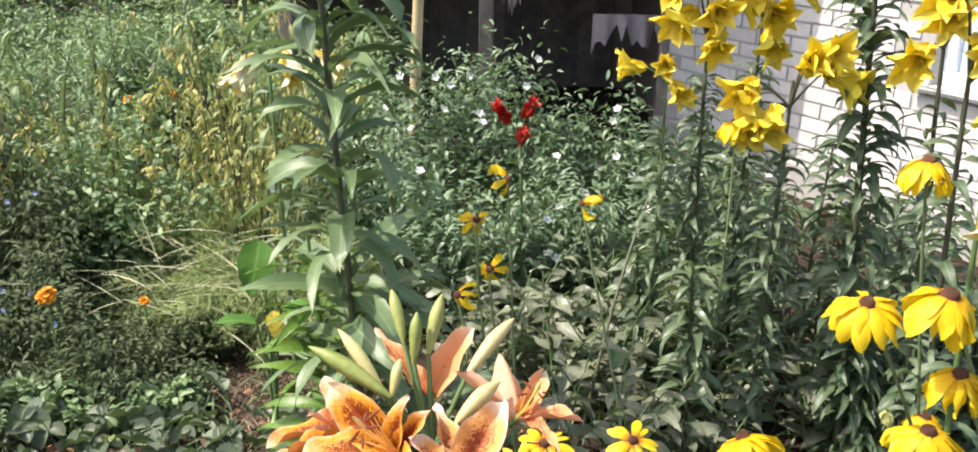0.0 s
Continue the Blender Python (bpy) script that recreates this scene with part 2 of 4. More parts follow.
M["light_peach"] = tepal_paint("light peach tepal", (0.78, 0.32, 0.07), (0.92, 0.55, 0.25), (0.98, 0.90, 0.77), (0.38, 0.04, 0.02), 0.27, 0.28, 0.18)
M["light_peach_back"] = tepal_back("tepal back, light peach", (0.95, 0.67, 0.46), (0.88, 0.58, 0.32))
M["orange_back"] = tepal_back("tepal back, orange", (0.93, 0.53, 0.20), (0.84, 0.48, 0.16))
M["peach_back"] = tepal_back("tepal back, peach", (0.95, 0.65, 0.44), (0.88, 0.56, 0.30))
M["blush"] = tepal_paint("blush tepal", (0.72, 0.26, 0.08), (0.92, 0.45, 0.19), (0.97, 0.78, 0.55), (0.34, 0.04, 0.02), 0.16, 0.28, 0.35)
M["blush_back"] = tepal_back("tepal back, blush", (0.95, 0.62, 0.42), (0.86, 0.52, 0.30))
M["amber_back"] = tepal_back("tepal back, amber", (0.90, 0.48, 0.15), (0.80, 0.44, 0.13))
M["pale_back"] = tepal_back("tepal back, pale", (0.93, 0.70, 0.42), (0.86, 0.60, 0.28))
M["pale"] = tepal_paint("pale peach tepal", (0.86, 0.54, 0.18), (0.91, 0.64, 0.32), (0.97, 0.88, 0.68), (0.50, 0.16, 0.06), 0.16, 0.3, 0.25)
M["pink"] = tepal_paint("pink backed tepal", (0.88, 0.50, 0.26), (0.92, 0.55, 0.40), (1.0, 0.92, 0.87), (0.55, 0.12, 0.08), 0.0, 0.30, 0.5)
M["yellow_lily"] = tepal_paint("yellow tepal", (0.88, 0.62, 0.015), (0.95, 0.80, 0.07), (0.97, 0.88, 0.26), (0.55, 0.30, 0.02), 0.0, 0.50, 0.02)
M["cream_lily"] = tepal_paint("cream tepal", (0.88, 0.62, 0.03), (0.90, 0.74, 0.12), (0.92, 0.86, 0.50), (0.6, 0.4, 0.1), 0.0, 0.42, 0.08)
M["cream_lily_back"] = tepal_back("tepal back, cream", (0.92, 0.88, 0.62), (0.84, 0.84, 0.46), (0.97, 0.94, 0.85))
M["yellow_lily_back"] = tepal_back("tepal back, yellow", (0.95, 0.82, 0.07), (0.88, 0.78, 0.10), (0.97, 0.90, 0.8))
M["red_lily"] = tepal_paint("red tepal", (0.36, 0.015, 0.01), (0.50, 0.022, 0.015), (0.62, 0.06, 0.04), (0.25, 0.01, 0.01), 0.0, 0.2)
M["ray"] = ray_paint("yellow ray", (0.66, 0.31, 0.005), (0.76, 0.52, 0.006), (0.82, 0.64, 0.025))
M["ray_dark"] = ray_paint("yellow ray with brown root", (0.38, 0.06, 0.01), (0.78, 0.52, 0.01), (0.84, 0.64, 0.03))
M["disc"] = plain("brown disc", (0.12, 0.045, 0.022), (0.42, 0.18, 0.09), 0.85, 90.0, 0.010, 1.0)
M["bud"] = plain("green bud", (0.18, 0.24, 0.05), (0.44, 0.44, 0.15), 0.42, 14.0, 0.0006, 0.3, 0.1)
M["bud_pale"] = plain("pale bud", (0.42, 0.40, 0.15), (0.70, 0.60, 0.30), 0.45, 14.0, 0.0006, 0.3, 0.15)
M["bud_yellow"] = plain("yellow green bud", (0.36, 0.40, 0.14), (0.72, 0.69, 0.30), 0.55, 90.0, 0.001, 0.4, 0.1)
M["filament"] = plain("pale filament", (0.80, 0.50, 0.10), (0.92, 0.70, 0.25), 0.4, 6.0, 0.0004)
M["anther"] = plain("brown anther", (0.10, 0.02, 0.008), (0.24, 0.06, 0.015), 0.8, 200.0, 0.0006)
M["pollen"] = plain("yellow anther", (0.62, 0.36, 0.03), (0.80, 0.52, 0.06), 0.8, 200.0, 0.0006)
M["marigold"] = plain("orange marigold", (0.70, 0.20, 0.005), (0.90, 0.38, 0.01), 0.55, 120.0, 0.001)
M["white_petal"] = plain("white petal", (0.72, 0.72, 0.70), (0.88, 0.88, 0.86), 0.5, 60.0, 0.0008, 0.3, 0.25, island=True)
M["blue_petal"] = plain("small blue flower", (0.20, 0.24, 0.50), (0.42, 0.48, 0.72), 0.5, 60.0, 0.0008, 0.3, 0.2, island=True)
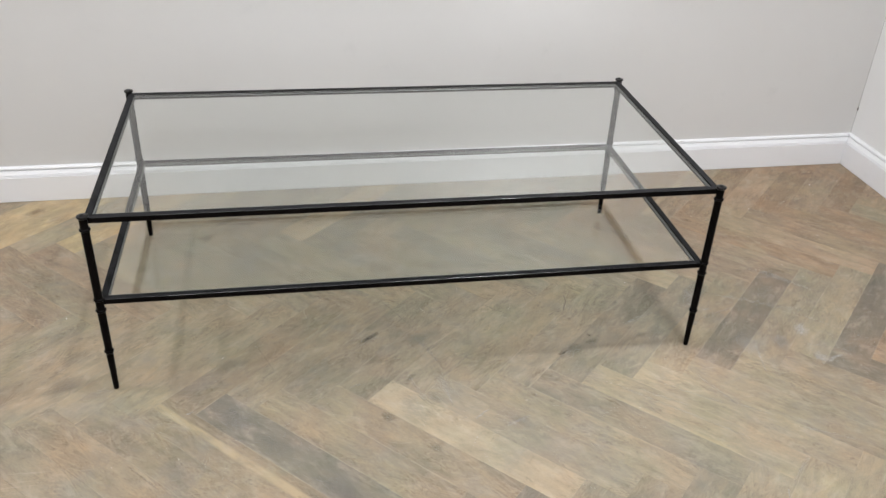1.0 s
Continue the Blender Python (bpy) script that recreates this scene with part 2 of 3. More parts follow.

[TASK OBJECTIVE]
Transcribe the records above exactly, omitting every picture they contain.

[CORRECT ANSWER]
0.0 s
Continue the Blender Python (bpy) script that recreates this scene with part 2 of 4. More parts follow.
M["light_peach"] = tepal_paint("light peach tepal", (0.78, 0.32, 0.07), (0.92, 0.55, 0.25), (0.98, 0.90, 0.77), (0.38, 0.04, 0.02), 0.27, 0.28, 0.18)
M["light_peach_back"] = tepal_back("tepal back, light peach", (0.95, 0.67, 0.46), (0.88, 0.58, 0.32))
M["orange_back"] = tepal_back("tepal back, orange", (0.93, 0.53, 0.20), (0.84, 0.48, 0.16))
M["peach_back"] = tepal_back("tepal back, peach", (0.95, 0.65, 0.44), (0.88, 0.56, 0.30))
M["blush"] = tepal_paint("blush tepal", (0.72, 0.26, 0.08), (0.92, 0.45, 0.19), (0.97, 0.78, 0.55), (0.34, 0.04, 0.02), 0.16, 0.28, 0.35)
M["blush_back"] = tepal_back("tepal back, blush", (0.95, 0.62, 0.42), (0.86, 0.52, 0.30))
M["amber_back"] = tepal_back("tepal back, amber", (0.90, 0.48, 0.15), (0.80, 0.44, 0.13))
M["pale_back"] = tepal_back("tepal back, pale", (0.93, 0.70, 0.42), (0.86, 0.60, 0.28))
M["pale"] = tepal_paint("pale peach tepal", (0.86, 0.54, 0.18), (0.91, 0.64, 0.32), (0.97, 0.88, 0.68), (0.50, 0.16, 0.06), 0.16, 0.3, 0.25)
M["pink"] = tepal_paint("pink backed tepal", (0.88, 0.50, 0.26), (0.92, 0.55, 0.40), (1.0, 0.92, 0.87), (0.55, 0.12, 0.08), 0.0, 0.30, 0.5)
M["yellow_lily"] = tepal_paint("yellow tepal", (0.88, 0.62, 0.015), (0.95, 0.80, 0.07), (0.97, 0.88, 0.26), (0.55, 0.30, 0.02), 0.0, 0.50, 0.02)
M["cream_lily"] = tepal_paint("cream tepal", (0.88, 0.62, 0.03), (0.90, 0.74, 0.12), (0.92, 0.86, 0.50), (0.6, 0.4, 0.1), 0.0, 0.42, 0.08)
M["cream_lily_back"] = tepal_back("tepal back, cream", (0.92, 0.88, 0.62), (0.84, 0.84, 0.46), (0.97, 0.94, 0.85))
M["yellow_lily_back"] = tepal_back("tepal back, yellow", (0.95, 0.82, 0.07), (0.88, 0.78, 0.10), (0.97, 0.90, 0.8))
M["red_lily"] = tepal_paint("red tepal", (0.36, 0.015, 0.01), (0.50, 0.022, 0.015), (0.62, 0.06, 0.04), (0.25, 0.01, 0.01), 0.0, 0.2)
M["ray"] = ray_paint("yellow ray", (0.66, 0.31, 0.005), (0.76, 0.52, 0.006), (0.82, 0.64, 0.025))
M["ray_dark"] = ray_paint("yellow ray with brown root", (0.38, 0.06, 0.01), (0.78, 0.52, 0.01), (0.84, 0.64, 0.03))
M["disc"] = plain("brown disc", (0.12, 0.045, 0.022), (0.42, 0.18, 0.09), 0.85, 90.0, 0.010, 1.0)
M["bud"] = plain("green bud", (0.18, 0.24, 0.05), (0.44, 0.44, 0.15), 0.42, 14.0, 0.0006, 0.3, 0.1)
M["bud_pale"] = plain("pale bud", (0.42, 0.40, 0.15), (0.70, 0.60, 0.30), 0.45, 14.0, 0.0006, 0.3, 0.15)
M["bud_yellow"] = plain("yellow green bud", (0.36, 0.40, 0.14), (0.72, 0.69, 0.30), 0.55, 90.0, 0.001, 0.4, 0.1)
M["filament"] = plain("pale filament", (0.80, 0.50, 0.10), (0.92, 0.70, 0.25), 0.4, 6.0, 0.0004)
M["anther"] = plain("brown anther", (0.10, 0.02, 0.008), (0.24, 0.06, 0.015), 0.8, 200.0, 0.0006)
M["pollen"] = plain("yellow anther", (0.62, 0.36, 0.03), (0.80, 0.52, 0.06), 0.8, 200.0, 0.0006)
M["marigold"] = plain("orange marigold", (0.70, 0.20, 0.005), (0.90, 0.38, 0.01), 0.55, 120.0, 0.001)
M["white_petal"] = plain("white petal", (0.72, 0.72, 0.70), (0.88, 0.88, 0.86), 0.5, 60.0, 0.0008, 0.3, 0.25, island=True)
M["blue_petal"] = plain("small blue flower", (0.20, 0.24, 0.50), (0.42, 0.48, 0.72), 0.5, 60.0, 0.0008, 0.3, 0.2, island=True)
1.0 s
Continue the Blender Python (bpy) script that recreates this scene with part 2 of 3. More parts follow.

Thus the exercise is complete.